Athina ist der wahrgewordene Traum aller Männer, blond und schockierend schön. Ihre engelsgleiche Erscheinung setzt sie gnadenlos ein, um den in ihrem Wesen brennenden Wunsch nach Macht über alles und jeden zu erfüllen. Da sie darüber hinaus eine Schwarzmagierin ist, scheint ihr in der Tat alles zu gelingen.
Atridi ist eine vermögende Rechtsanwältin. In einer für beide demoralisierten Stimmung trifft sie auf einen blendend aussehenden Achtzehnjährigen. Trotz des gewaltigen Altersunterschiedes entbrennt zwischen ihnen eine erotische Leidenschaft, die sämtliche Grenzen sprengt.

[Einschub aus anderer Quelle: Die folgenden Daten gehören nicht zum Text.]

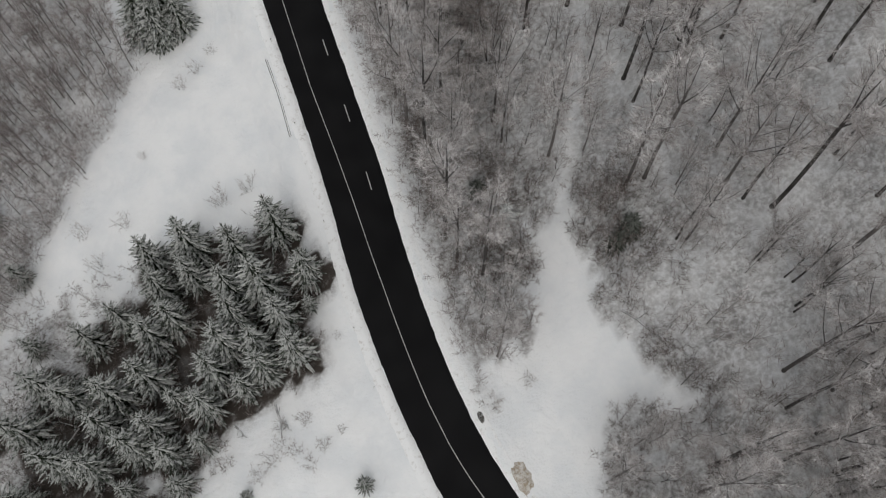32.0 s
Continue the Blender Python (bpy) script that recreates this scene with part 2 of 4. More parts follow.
def scatter_mesh(name, shapes, pick, place, yaw, size, mats, lean=None):
    """Copies of template shapes, given as lists of (v, f, slot), joined into one mesh."""
    vs, fs, ss, n = [], [], [], 0
    for k, layers in enumerate(shapes):
        rows = np.flatnonzero(pick == k)
        if not len(rows):
            continue
        c, s = np.cos(yaw[rows])[:, None], np.sin(yaw[rows])[:, None]
        for v, f, slot in layers:
            x, y, z = (v[None, :, i] * size[rows][:, None] for i in range(3))
            w = np.stack([x * c - y * s, x * s + y * c, z], -1)
            if lean is not None:
                w[..., 0] += z * lean[rows][:, :1]
                w[..., 1] += z * lean[rows][:, 1:]
            w += place[rows][:, None, :]
            vs.append(w.reshape(-1, 3))
            fs.append((f[None] + (n + np.arange(len(rows)) * len(v))[:, None, None]).reshape(-1, 3))
            ss.append(np.full(len(rows) * len(f), slot))
            n += len(rows) * len(v)
    return mesh_of(name, np.vstack(vs), np.vstack(fs), mats, np.concatenate(ss))


# ---------- the lie of the land ----------
ROAD = [(30, -112, 8.6), (18, -94, 8.6), (9.5, -78, 8.6), (4.6, -62, 8.6), (3.2, -50, 8.5), (2.9, -42, 8.6), (3.4, -28, 8.8), (5.0, -12, 8.9), (6.0, 4, 8.9),
        (6.9, 20, 9.1), (8.4, 46, 10.0), (11.1, 75, 11.0), (15.9, 103.5, 11.4), (18.4, 125, 11.4), (18.9, 138, 11.2), (16.3, 164, 11.2),
        (9.8, 186.5, 11.0), (1.7, 204, 10.6), (-6.0, 217, 10.0), (-14.5, 232, 9.2), (-29, 253, 8.6), (-41, 274.5, 8.6),
        (-42.5, 284, 8.8), (-40.4, 294, 9.0), (-34, 303, 8.6), (-24, 314, 8.6), (-8, 326, 8.6), (16, 345, 8.6), (50, 385, 8.6), (90, 440, 8.6)]
GRADE = ([-112, -80, -40, 0, 33, 80, 132, 180, 240, 301, 380, 460], [-5.5, -4, -2, 0.2, 2.3, 8, 15, 19.3, 24.8, 30, 31.5, 33])


def spline(points, step):
    """Catmull-Rom through the points, sampled at about every step metres."""
    pts = np.array(points, float)
    pts = np.vstack([2 * pts[0] - pts[1], pts, 2 * pts[-1] - pts[-2]])
    out = []
    for a, b, c, d in zip(pts, pts[1:], pts[2:], pts[3:]):
        n = max(1, int(round(np.linalg.norm(c[:2] - b[:2]) / step)))
        u = (np.arange(n) / n)[:, None]
        out.append(0.5 * (2 * b + (c - a) * u + (2 * a - 5 * b + 4 * c - d) * u ** 2 + (3 * b - 3 * c + d - a) * u ** 3))
    return np.vstack(out + [pts[-2:-1]])


LINE = spline(ROAD, 1.5)
GRADE_FINE = spline(list(zip(*GRADE)), 4)
LINE_Z = np.interp(LINE[:, 1], GRADE_FINE[:, 0], GRADE_FINE[:, 1])
TANGENT = np.gradient(LINE[:, :2], axis=0)
TANGENT /= np.linalg.norm(TANGENT, axis=1)[:, None]
RUN = np.r_[0, np.cumsum(np.linalg.norm(np.diff(LINE[:, :2], axis=0), axis=1))]


def beside(x, y):
    """Nearest place on the road: signed distance from its edge (right is positive), sign, road height, run."""
    x, y = np.ravel(x).astype(float), np.ravel(y).astype(float)
    off, side, high, run = (np.empty(len(x)) for _ in range(4))
    for s in range(0, len(x), 4000):
        px, py = x[s:s + 4000], y[s:s + 4000]
        gap = (px[:, None] - LINE[None, :, 0]) ** 2 + (py[:, None] - LINE[None, :, 1]) ** 2
        k = gap.argmin(1)
        vx, vy = px - LINE[k, 0], py - LINE[k, 1]
        cross = TANGENT[k, 0] * vy - TANGENT[k, 1] * vx
        side[s:s + 4000] = np.where(cross > 0, -1, 1)
        off[s:s + 4000] = np.sqrt(gap[np.arange(len(px)), k]) - LINE[k, 2] / 2
        high[s:s + 4000], run[s:s + 4000] = LINE_Z[k], RUN[k]
    return off, side, high, run


def waves(x, y, size, seed):
    """Smooth rolling between -1 and 1."""
    rng = np.random.RandomState(seed)
    total = np.zeros(len(x))
    for _ in range(7):
        a, p = rng.uniform(0, 6.283), rng.uniform(0, 6.283)
        k = 6.283 / (size * rng.uniform(0.6, 1.6))
        total += np.sin((x * math.cos(a) + y * math.sin(a)) * k + p)
    return total / 4.2


def smooth(v, lo, hi):
    u = np.clip((v - lo) / (hi - lo), 0, 1)
    return u * u * (3 - 2 * u)


def ground(x, y):
    x, y = np.ravel(x).astype(float), np.ravel(y).astype(float)
    off, side, high, run = beside(x, y)
    d = np.maximum(off, 0)
    # hillside above the road
    steep = np.interp(y, [-110, -20, 10, 110, 200, 270, 340], [0.46, 0.50, 0.60, 0.72, 0.60, 0.39, 0.12])
    up = np.interp(d, [0, 0.8, 2.0, 5, 14, 24], [0, 0.35, 0.35, 0.7, 3.6, 8.2]) + np.maximum(d - 24, 0) * steep
    up = np.where(d > 170, up - (d - 170) * steep * 0.55, up)
    # embankment and meadow below it
    down = np.interp(d, [0, 0.6, 1.6, 3.6, 7, 13, 26, 50, 127], [0, -0.25, -0.1, 0.4, 3.0, 4.4, 8.4, 14.2, 35])
    down *= 1 - smooth(y, 195, 275) * np.clip(1 - (d - 40) / 160, 0.35, 1)
    down *= np.interp(y, [-110, -30, 20], [0.6, 0.85, 1.0])
    far = np.maximum(d - 125, 0)
    down = down - far * 0.27 + np.maximum(far - 170, 0) * 0.2
    z = high + np.where(side > 0, up, -down)
    # wooded hills beyond the bend
    hills = 31 + 8 * np.exp(-((y - 300) / 55) ** 2) * smooth(-x, 66, 110) - 7 * np.exp(-((y - 400) / 50) ** 2) * smooth(-x, 60, 120)
    hills += 52 * smooth(y, 430, 780) * smooth(-x, -60, 120) - 22 * smooth(x, -30, 70) * smooth(y, 400, 520)
    z = np.where(side < 0, z + (hills - z) * smooth(y, 262, 330) * smooth(d, 12, 50), z)
    loose = smooth(d, 4, 40)
    z += loose * (waves(x, y, 46, 3) * 1.1 + waves(x, y, 14, 4) * 0.28) + smooth(d, 90, 260) * waves(x, y, 170, 5) * 9 + smooth(y, 330, 450) * (side < 0) * waves(x, y, 85, 8) * 14
    z += smooth(d, 0.5, 3) * (waves(x, y, 5, 6) * 0.10 + waves(x, y, 11, 7) * 0.16)
    return z - smooth(-off, 0.0, 0.5) * 0.35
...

Lena bekommt bei ihrer Geburt Anlagen zu ungeheueren magischen Fähigkeiten in die Wiege gelegt. Um ihr die übernatürliche Energie zu entreißen, gerät sie in das Visier der Schwarzmagierin. Kann Lena den Mordanschlägen der Hexe entgehen? Wird sie das Liebesverhältnis zwischen ihrer Lieblingstante und ihrem Jugendschwarm entdecken? Kann sie aus den Fängen der brutalen Entführer, die Jagd auf sie machen, entkommen?
Für Jugendliche nicht geeignet.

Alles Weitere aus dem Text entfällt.